Wells Fargo & Co. and eight state attorneys general announced an agreement on Wednesday in which Wells will expand principal reductions and loan modifications for underwater homeowners.
The deal will resolve without litigation those states' inquiries into the marketing of the loans in the $120 billion pool of option adjustable-rate mortgages that Wells acquired through its 2008 purchase of Wachovia Corp. Wells will pay $24 million to the states for borrower outreach and assistance, and has committed to making more than $700 million in principal and interest rate reductions to pick-a-pay mortgages.
Home Affordable Modification Program assistance "will be offered first" to borrowers, said Franklin Codel, a Wells executive vice president who heads the San Francisco-based company's mortgage finance operations. "If they don't qualify for Hamp, we will attempt to qualify them for this modification program."

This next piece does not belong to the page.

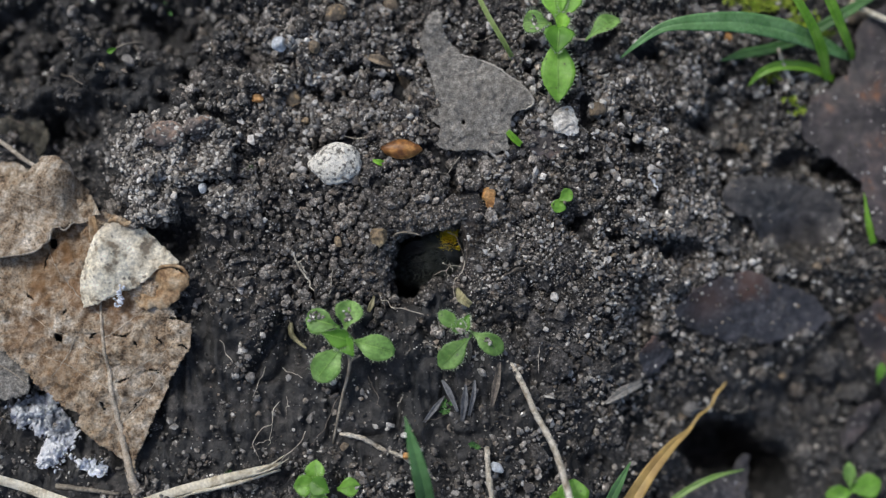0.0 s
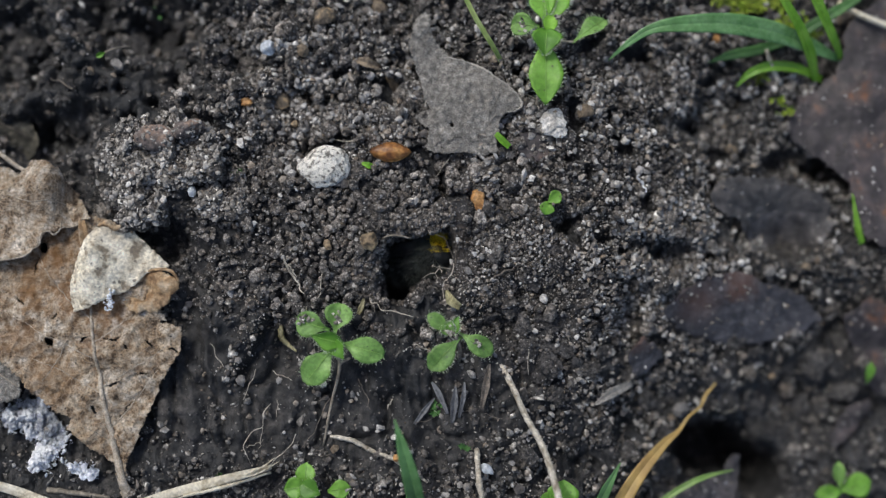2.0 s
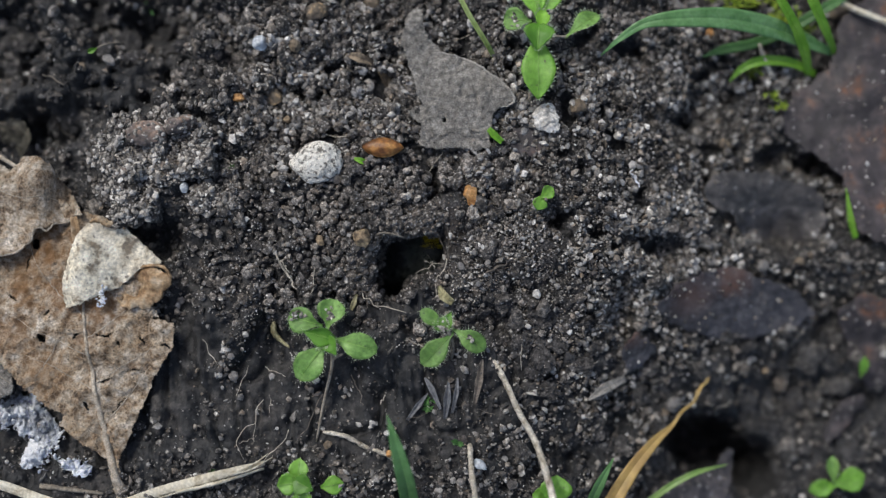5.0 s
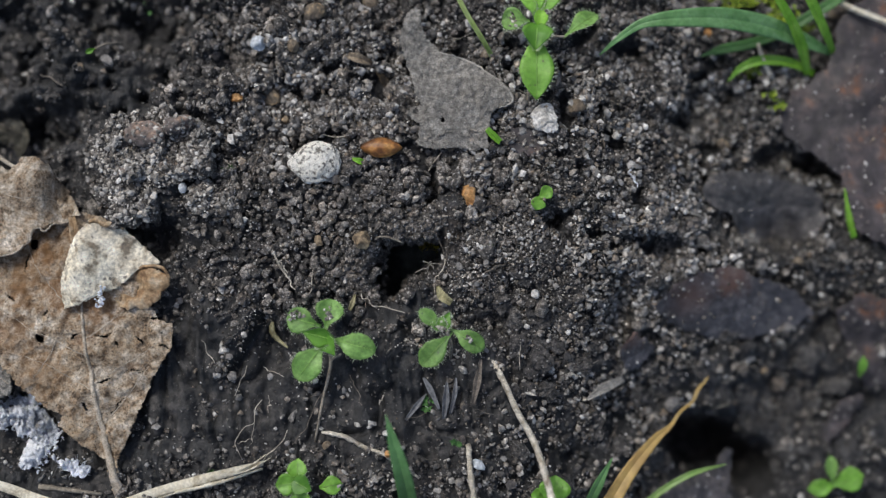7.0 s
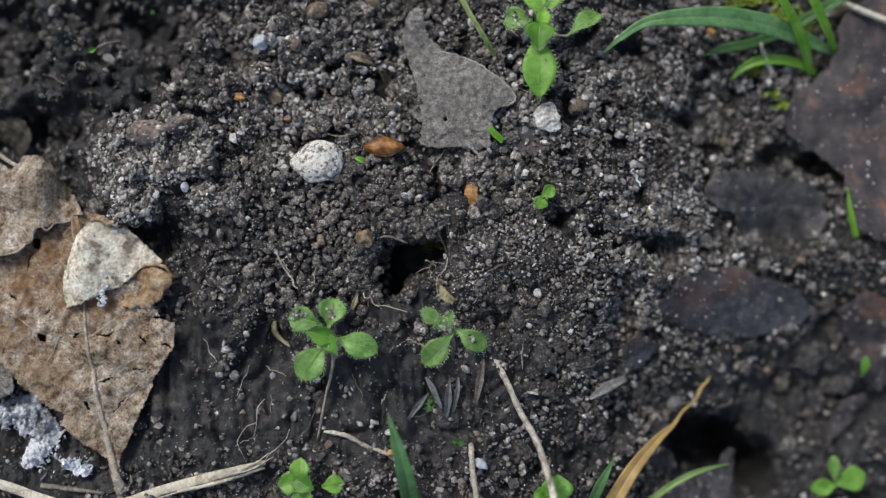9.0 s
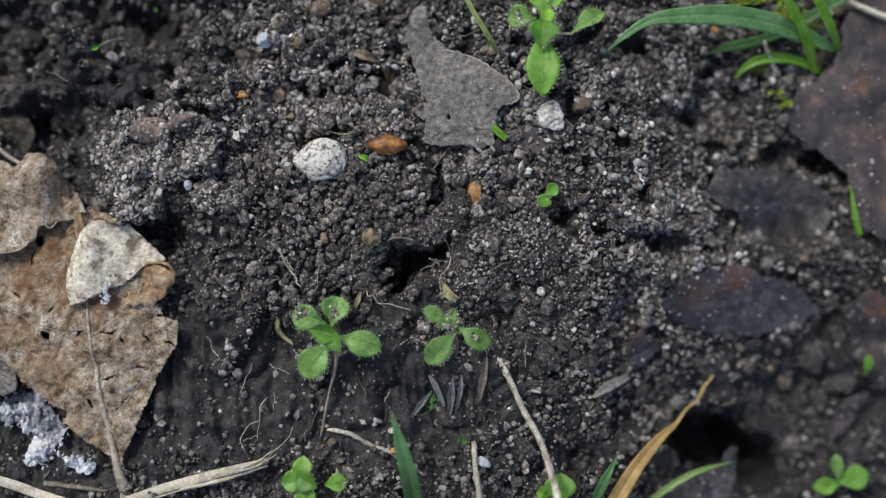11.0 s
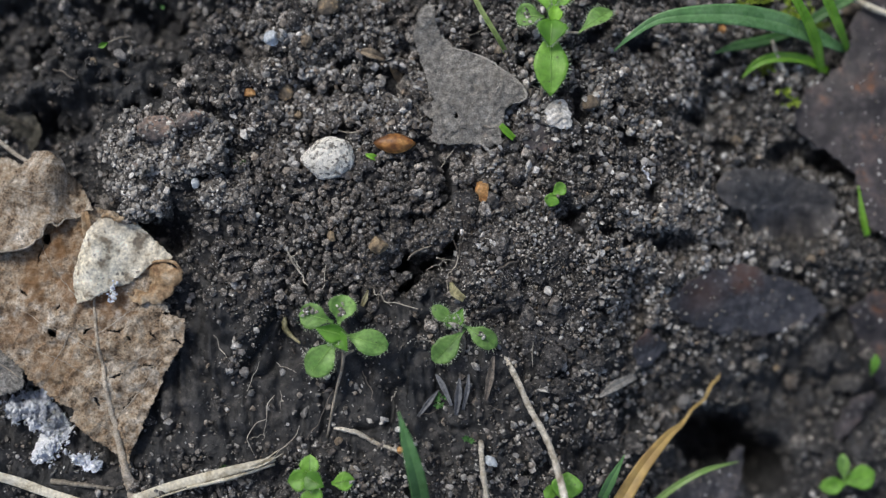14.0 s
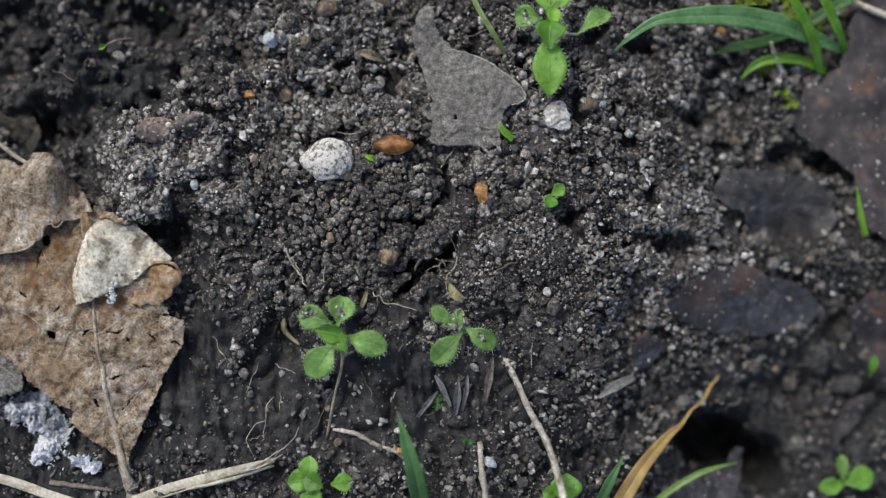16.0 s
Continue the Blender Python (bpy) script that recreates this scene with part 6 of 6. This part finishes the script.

The eight states did not include California, where 60% of the option ARMs that Wells inherited were written. Wells said it could not address why California had not participated in the eight-state negotiations, but that it had contacted the state about Wednesday's agreement.

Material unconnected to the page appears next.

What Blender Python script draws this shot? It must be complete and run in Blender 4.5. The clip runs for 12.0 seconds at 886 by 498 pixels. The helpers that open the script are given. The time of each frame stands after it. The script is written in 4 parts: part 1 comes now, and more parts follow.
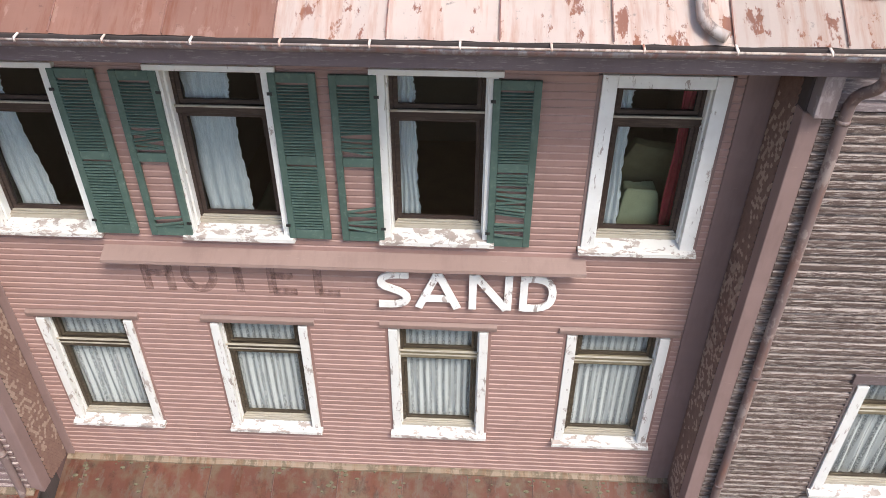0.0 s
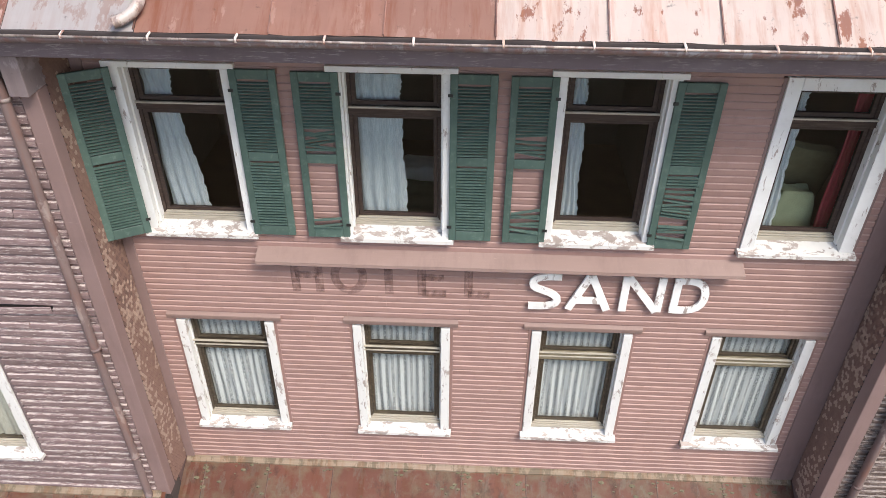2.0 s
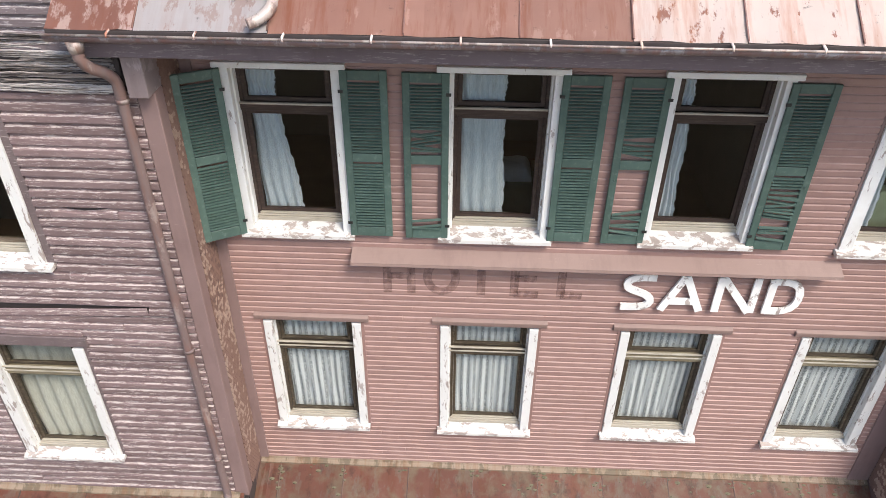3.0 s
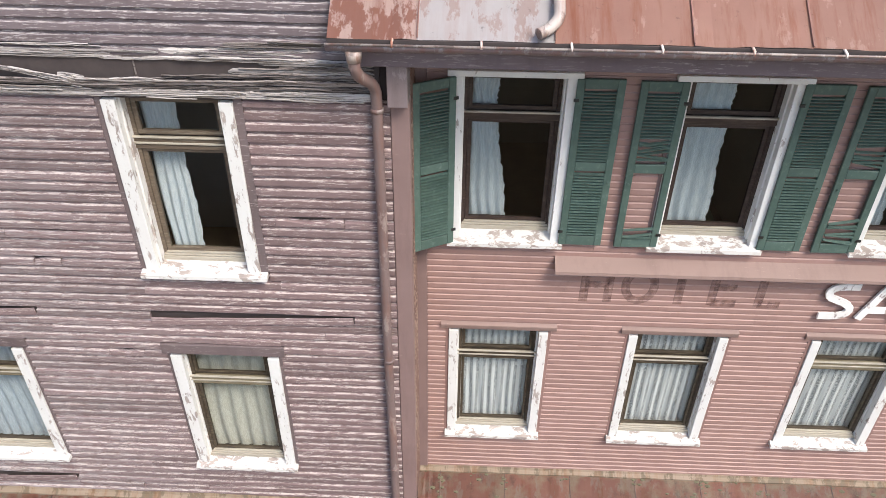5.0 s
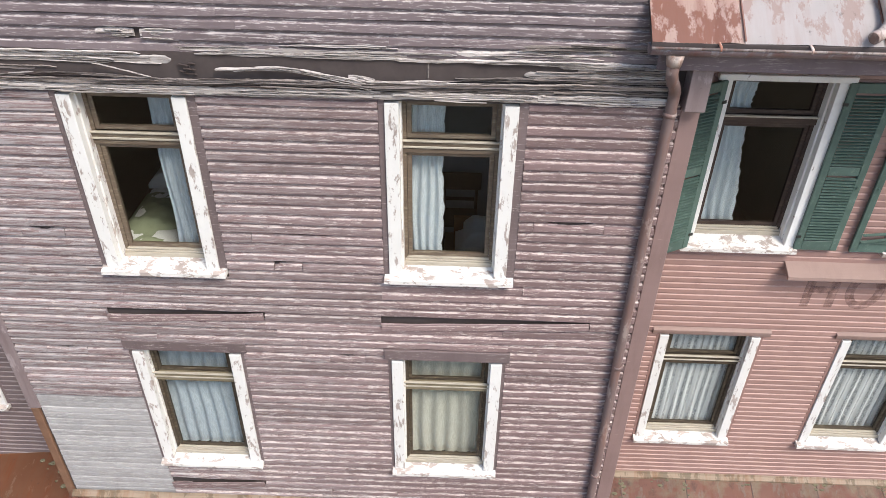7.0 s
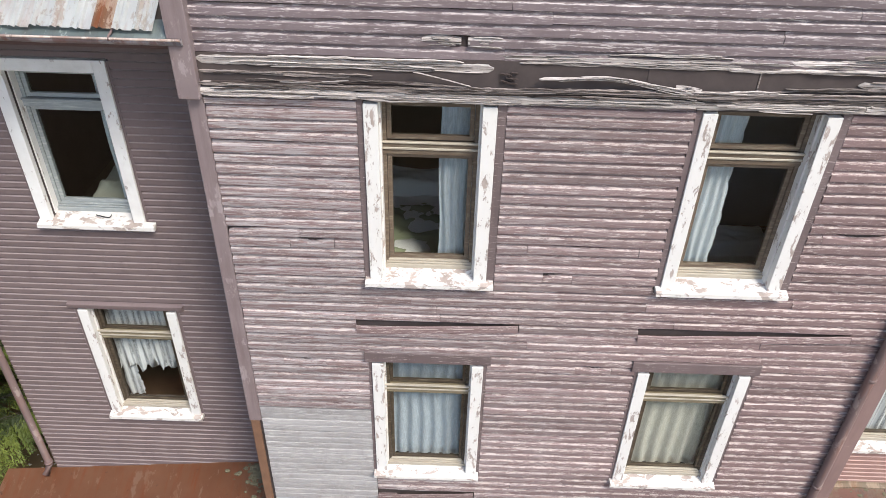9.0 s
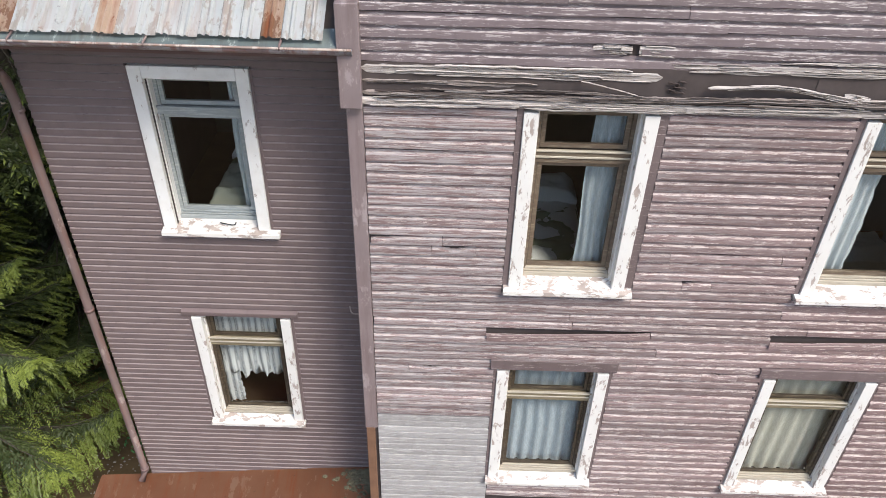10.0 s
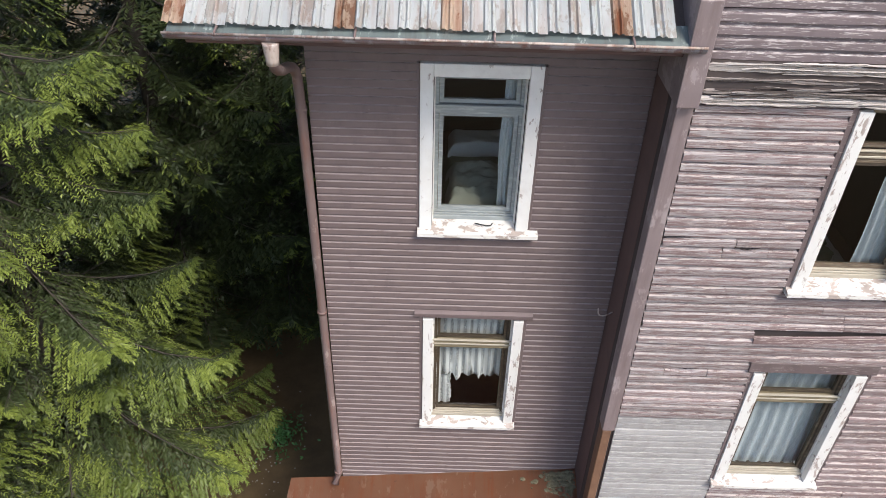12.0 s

"We look forward to talking … about this agreement, and hopefully entering into similar agreements, with other states," Codel said. The eight-state agreement is in many ways an extension of mortgage modification work that Wells has already undertaken. Because the company took a $24 billion purchase-accounting writedown on the pick-a-pay portfolio at the time of Wachovia's purchase, Wells has been able to forgive more than $3.4 billion of debt without recognizing new losses.
Wednesday's agreement will add a new feature to the programs, however: earned principal forgiveness. For qualifying underwater borrowers, Codel said, Wells will be willing to trim loan-to-value ratios to 115% of a home's current value, assuming the borrower continues to make timely payments over the next several years. It will also consider taking such steps on mortgages outside of the eight states, Codel said.
By resolving the concerns of the eight attorneys general, Wells has sidestepped the potential cost and reputational damage of litigation over its predecessors' lending practices. Instead it will invest in mortgage modifications that should improve its ultimate recovery rates on the pick-a-pay portfolio.
Industry observers said Wednesday that Wells' bargain was a less painful way of resolving state investigations, comparing it favorably with a more onerous settlement that Bank of America Corp. agreed to earlier this year in order to resolve state predatory-lending litigation.
"A lot of the old Wachovia loans were probably heading toward this result anyway," said Greg Hebner, the president of MOS Group Inc., a mortgage-loss-mitigation company in Irvine, Calif. "Some of the principal that Wells is writing down is the [negative amortization] piece of the loan."
California's absence suggested to Hebner that Wells might still have some tough negotiating in front of it.
"You've got to believe [the eight AGs] called up [California Attorney General] Gerry Brown and Gerry Brown made a decision that he didn't want to be included," Hebner said. Brown's office did not return a call by press time.